Variant of Cordelia, a classic literary name possibly meaning heart or daughter of the sea.
Kordelia is a distinctive orthographic variant of Cordelia, a name whose origins have enchanted scholars for centuries. The most compelling etymology traces it to the Latin "cor" (heart) or the Celtic Welsh root "cór," meaning both "heart" and a poetic term for "jewel of the sea." Some linguists propose a Brythonic Celtic lineage connecting it to the legendary British queen Cordelia, daughter of King Leir, whose story circulated in medieval chronicles long before Shakespeare immortalized her.

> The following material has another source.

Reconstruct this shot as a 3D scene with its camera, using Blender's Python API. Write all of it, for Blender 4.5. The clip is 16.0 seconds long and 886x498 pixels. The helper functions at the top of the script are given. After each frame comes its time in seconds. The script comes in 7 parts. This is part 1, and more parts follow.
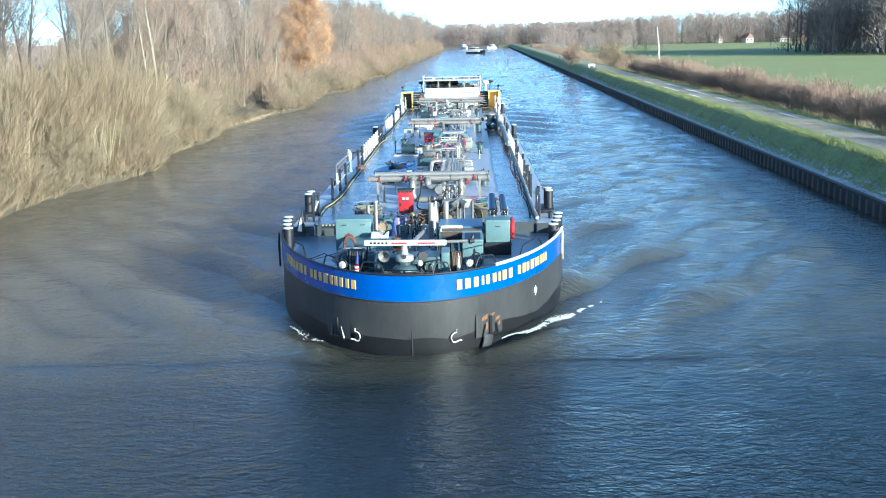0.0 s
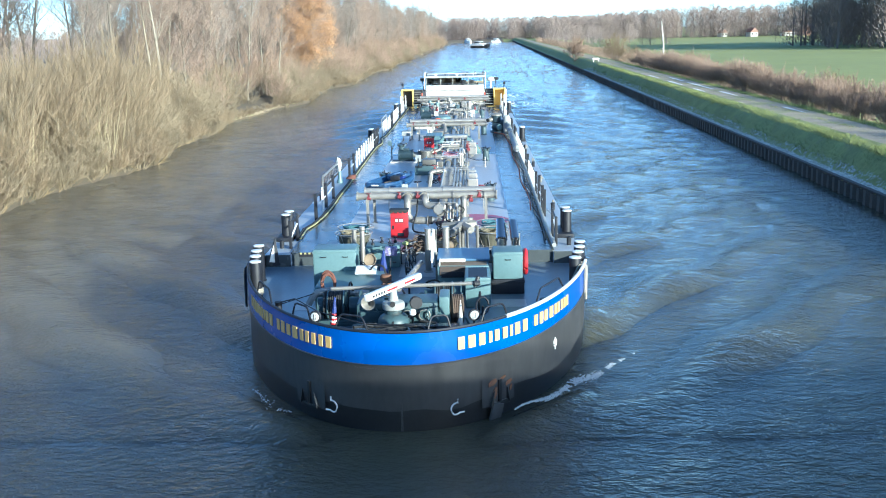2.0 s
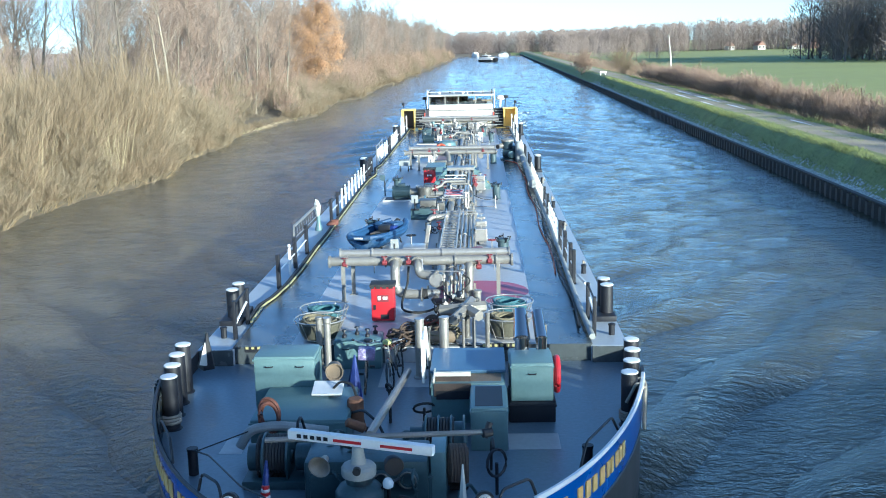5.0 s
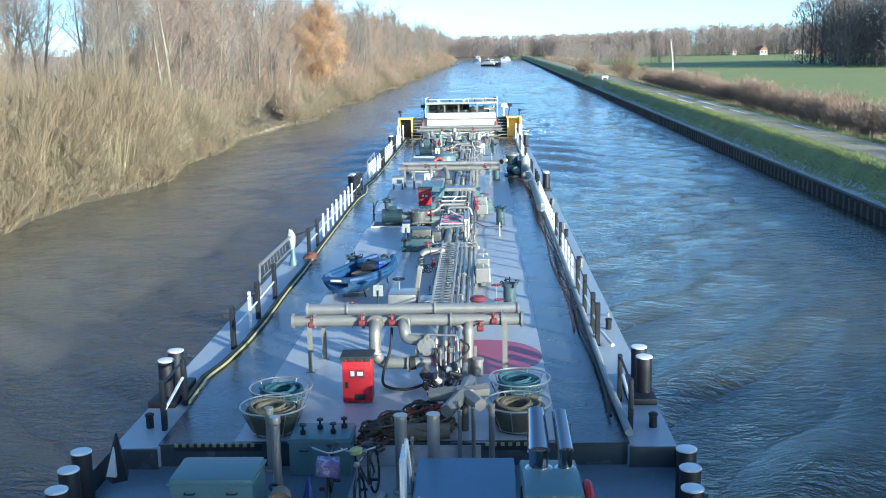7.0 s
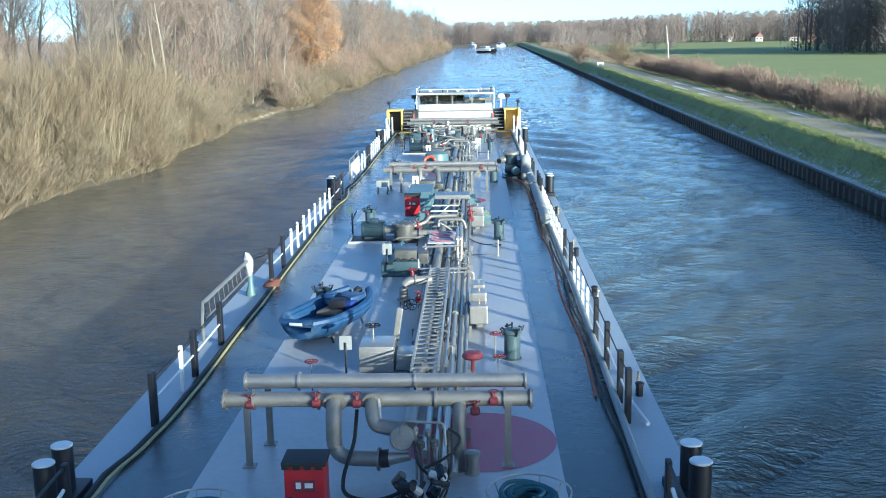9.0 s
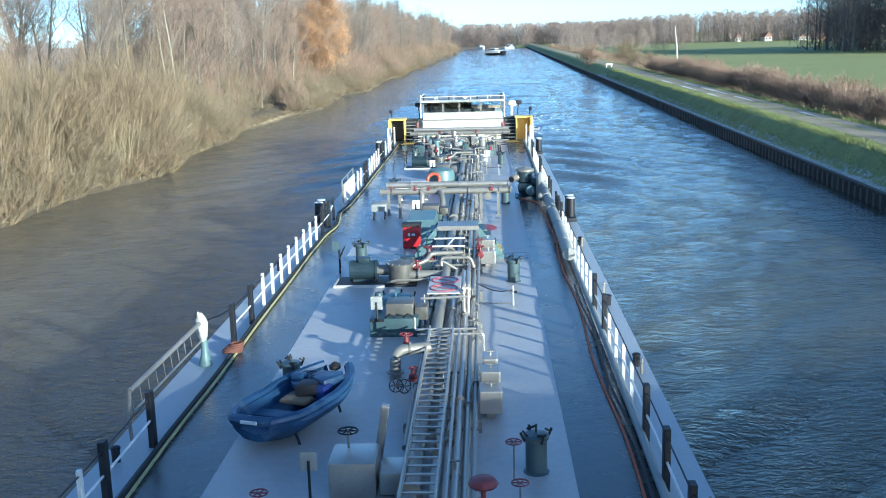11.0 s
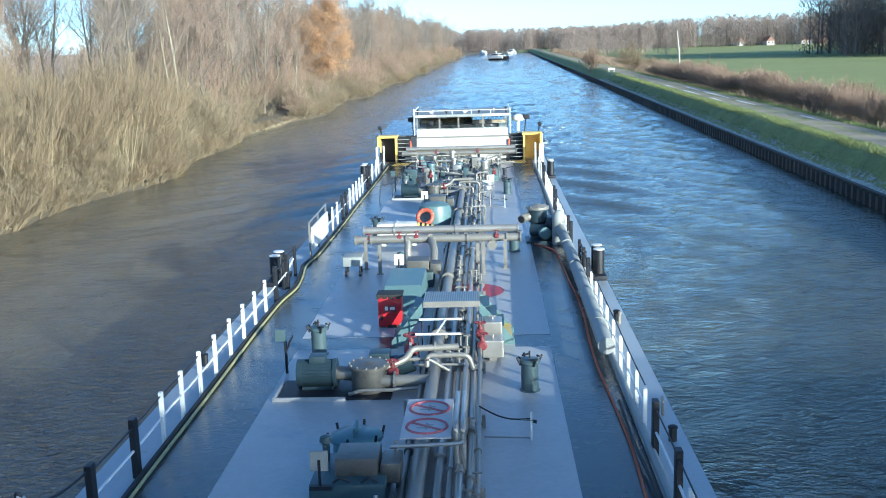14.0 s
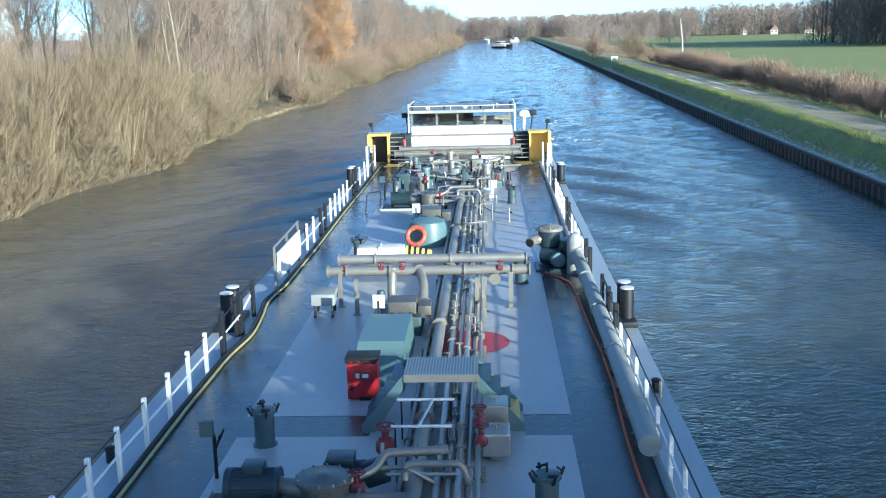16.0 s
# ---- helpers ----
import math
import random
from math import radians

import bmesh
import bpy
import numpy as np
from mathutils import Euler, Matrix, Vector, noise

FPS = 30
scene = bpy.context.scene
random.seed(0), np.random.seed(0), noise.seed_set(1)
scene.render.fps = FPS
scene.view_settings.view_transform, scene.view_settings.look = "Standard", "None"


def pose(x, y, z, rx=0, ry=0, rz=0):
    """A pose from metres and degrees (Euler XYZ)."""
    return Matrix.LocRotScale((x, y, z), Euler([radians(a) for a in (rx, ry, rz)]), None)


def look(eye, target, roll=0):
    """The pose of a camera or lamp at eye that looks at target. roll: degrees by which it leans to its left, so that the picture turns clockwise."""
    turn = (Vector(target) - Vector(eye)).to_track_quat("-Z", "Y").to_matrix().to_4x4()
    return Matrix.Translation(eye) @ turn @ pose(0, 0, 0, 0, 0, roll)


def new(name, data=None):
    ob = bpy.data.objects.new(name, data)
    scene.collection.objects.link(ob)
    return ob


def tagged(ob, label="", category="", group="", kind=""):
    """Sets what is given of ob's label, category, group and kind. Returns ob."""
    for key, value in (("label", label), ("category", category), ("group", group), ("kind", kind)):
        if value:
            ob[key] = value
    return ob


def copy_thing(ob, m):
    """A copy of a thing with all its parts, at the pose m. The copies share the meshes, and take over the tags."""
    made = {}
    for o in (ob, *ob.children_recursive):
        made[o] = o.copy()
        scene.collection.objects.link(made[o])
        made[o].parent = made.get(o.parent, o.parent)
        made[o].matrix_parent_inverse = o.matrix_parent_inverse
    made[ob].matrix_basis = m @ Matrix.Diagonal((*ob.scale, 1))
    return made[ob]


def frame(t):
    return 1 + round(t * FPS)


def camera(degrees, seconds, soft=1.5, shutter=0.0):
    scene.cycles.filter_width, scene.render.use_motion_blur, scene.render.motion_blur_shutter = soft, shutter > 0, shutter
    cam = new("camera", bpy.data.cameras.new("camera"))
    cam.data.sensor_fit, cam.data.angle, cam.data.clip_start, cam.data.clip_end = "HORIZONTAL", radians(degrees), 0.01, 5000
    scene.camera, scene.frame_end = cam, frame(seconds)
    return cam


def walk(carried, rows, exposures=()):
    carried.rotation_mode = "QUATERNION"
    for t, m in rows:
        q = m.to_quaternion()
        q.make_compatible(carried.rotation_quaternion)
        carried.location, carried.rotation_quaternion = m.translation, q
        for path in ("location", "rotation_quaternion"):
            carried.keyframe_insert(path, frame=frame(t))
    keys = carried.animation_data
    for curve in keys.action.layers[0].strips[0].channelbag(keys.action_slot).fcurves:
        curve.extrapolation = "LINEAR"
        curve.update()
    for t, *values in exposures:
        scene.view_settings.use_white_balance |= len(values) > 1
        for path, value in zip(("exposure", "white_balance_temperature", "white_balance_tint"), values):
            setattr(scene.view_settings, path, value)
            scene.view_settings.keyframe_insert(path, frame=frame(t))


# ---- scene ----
# Camera on a bridge over the canal, held by hand; times, tilt, lean, turn
EYE = (0.0, 0.0, 8.33)
CAMERA_ROWS = (
    (0.0, 78.431, 1.131, -0.232), (0.5, 78.467, 1.126, -0.225), (1.0, 78.489, 1.156, -0.018), (1.5, 78.079, 1.193, 0.033),
    (2.0, 78.115, 1.128, -0.017), (2.5, 78.178, 1.136, -0.035), (3.0, 78.347, 0.955, 0.036), (3.5, 78.540, 1.085, 0.208),
    (4.0, 78.689, 1.171, 0.285), (6.5, 78.985, 1.224, 0.536), (7.0, 79.075, 1.076, 0.497), (7.5, 79.194, 0.967, 0.582),
    (8.0, 78.812, 0.960, 0.776), (8.5, 78.519, 1.053, 0.805), (9.0, 78.332, 0.969, 0.240), (11.5, 78.568, 1.577, 0.781),
    (12.0, 78.643, 1.601, 0.809), (12.5, 78.482, 1.567, 0.875), (13.0, 78.578, 1.709, 0.868), (13.5, 78.641, 1.487, 0.874),
    (14.0, 78.757, 1.679, 0.816), (14.5, 78.670, 1.606, 0.815), (15.0, 78.357, 1.431, 0.807), (15.5, 78.241, 1.465, 0.926),
    (16.0, 78.097, 1.406, 0.955))
cam = camera(46.15, 16.0, soft=1.0)
walk(cam, [(t, pose(*EYE, rx, ry, rz)) for t, rx, ry, rz in CAMERA_ROWS], [(0.0, 1.38, 5450, -5), (4.0, 1.35, 5450, -5), (6.5, 1.13, 5450, -5), (16.0, 1.07, 5450, -5)])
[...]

Shakespeare's King Lear gave Cordelia her most enduring cultural life. As Lear's youngest and most loyal daughter — honest, steadfast, and ultimately tragic — she became a literary archetype for filial devotion and moral integrity in a morally compromised world. Generations of readers and theatregoers have understood "a Cordelia" as shorthand for quiet, principled goodness that refuses flattery.
The Pre-Raphaelite painters adored the name, rendering Cordelia in golden melancholy on canvas throughout the nineteenth century. The "K" spelling of Kordelia is a modern reclamation, giving the name a sharper, more individualized silhouette without sacrificing its classical weight. It began appearing on birth records in the late twentieth century, particularly among parents drawn to vintage names who wanted a less expected entry point.
The variant sits in good company — Katarina, Kristopher, Korinna — where the "K" signals intention and style. For a child named Kordelia, history offers a rich inheritance: Shakespeare's most morally luminous character, refracted through a spelling that is entirely her own.